You can build muscle at a calorie deficit, but not when you’re in starvation mode. Being at a deficit is fine if you’re in weight loss mode, as long as your body is getting adequate nutrition to sustain your activity level (and plenty of protein to rebuild your muscle). Creating too large of a deficit can be troublesome - it signals your body to store fat for energy instead of using it. This happens when we over-restrict or under-consume. All the body knows is that it’s not getting enough, and doesn’t know if and when it’ll get adequate amounts of energy. It slows down other body processes to compensate, and signals hormones to hold on to fat. Muscle, however, is expendable. If it needs to choose between using life sustaining fat, and muscle for energy, muscle wins.
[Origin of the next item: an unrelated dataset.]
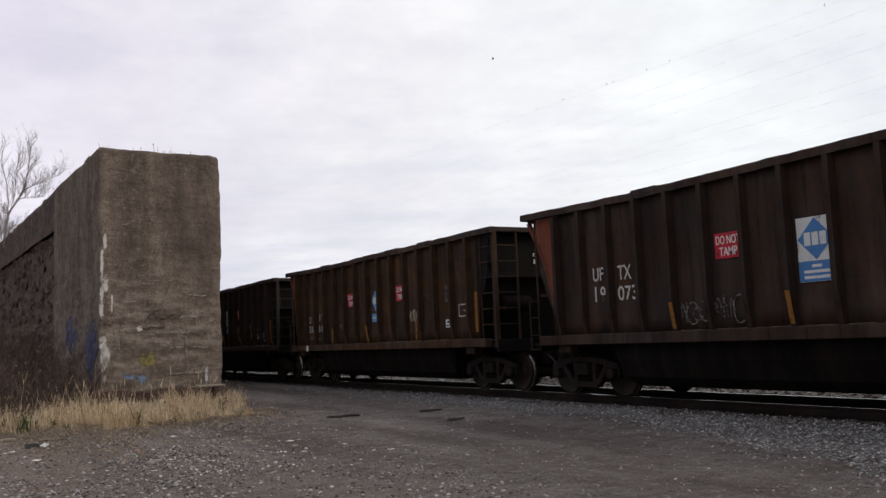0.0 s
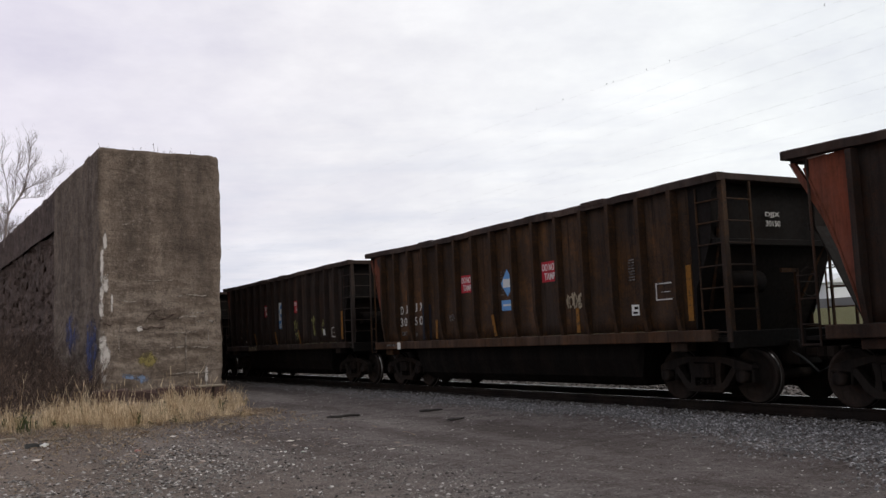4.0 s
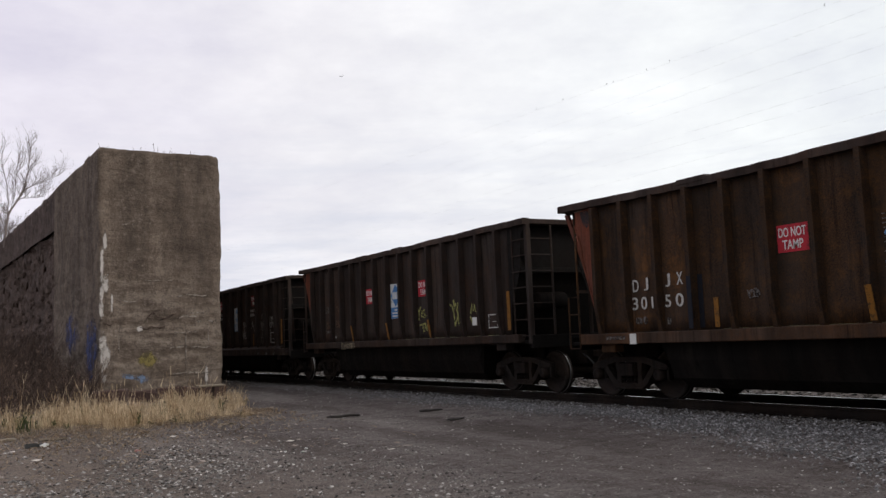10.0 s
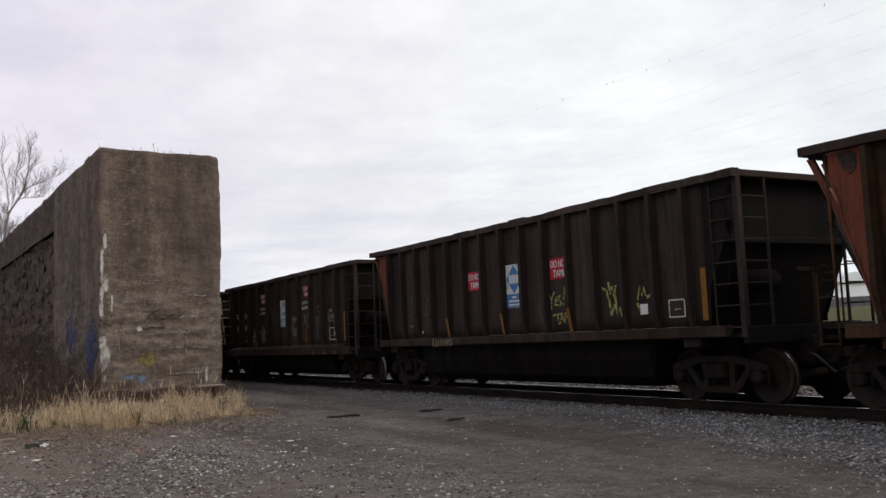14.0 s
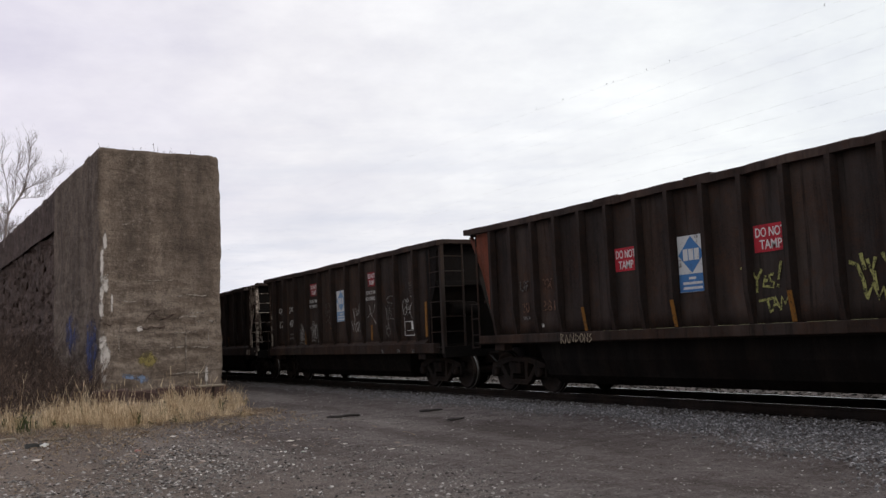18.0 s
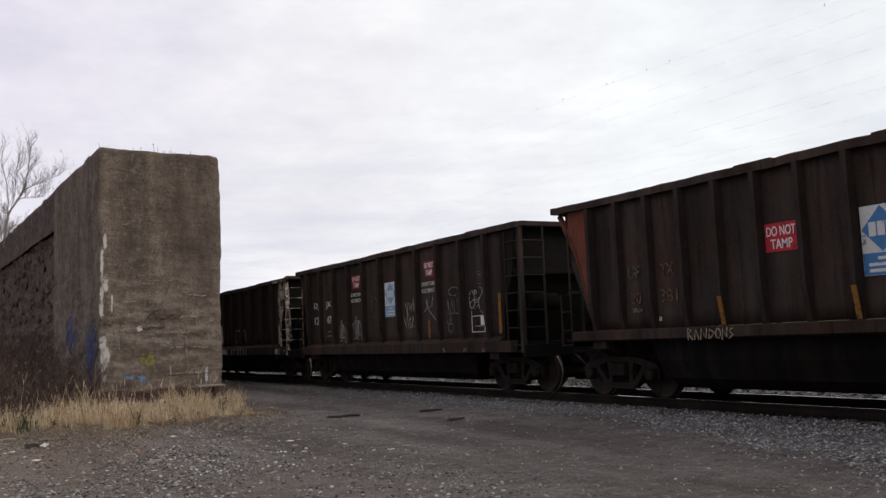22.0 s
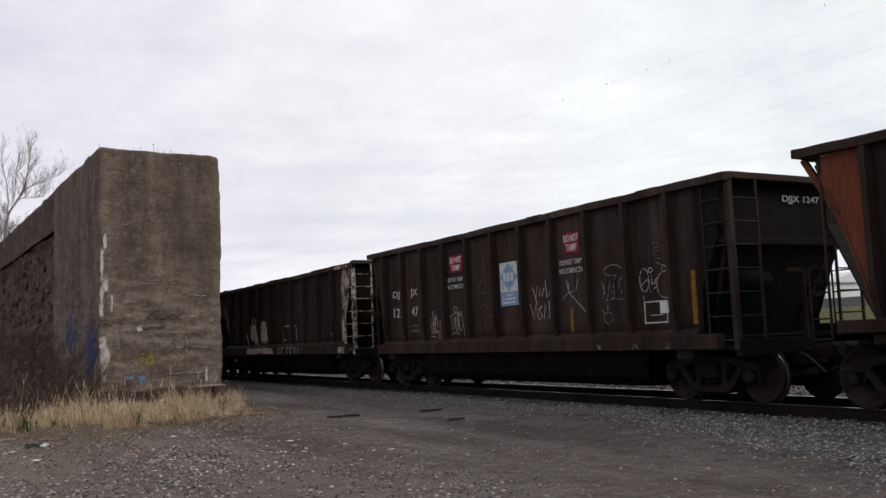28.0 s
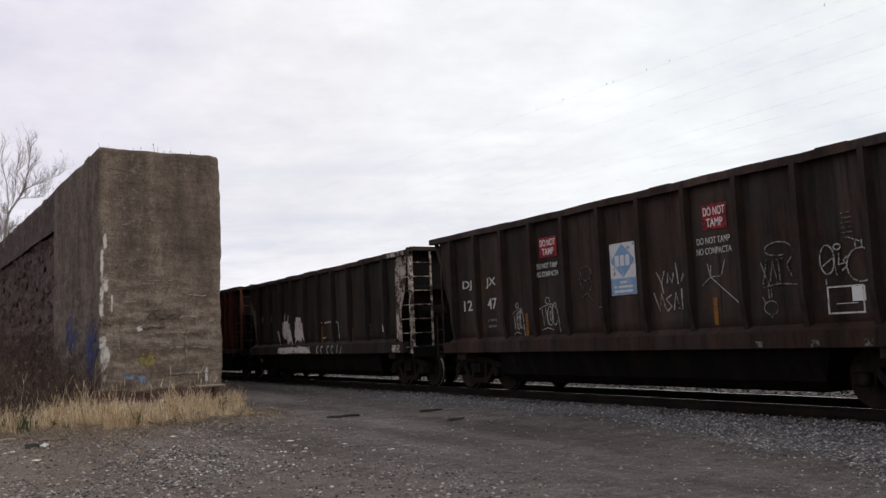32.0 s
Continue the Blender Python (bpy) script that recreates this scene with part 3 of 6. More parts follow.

If you notice a drop in performance (suddenly you can’t keep up, can’t lift heavy, or should be improving but are not), a decrease in overall energy, an ammonia smell after a tough workout or are staying sore longer than usual, it may be a sign you’re not eating enough to support your muscle growth. As we get closer to our weight goals, the calorie deficit should be smaller (meaning you can boost your calories a bit to keep your metabolism up, but keep them clean) and more emphasis should be put on food quality, and strength training. Too much cardio when we’re already eating at a deficit can burn away muscle you’re trying to build: muscle that’s the difference for overall fat loss. Eat clean, drink loads of water, but pay attention to signs that you may need to boost your calories.
Too much cardio without proper nutrition can burn away muscle. If your focus is building muscle and changing your body composition, your focus should be strength training and intervals - not cardio. It’s not all about exercise. For muscle growth you need to eat enough in general, and focus heavily on the protein.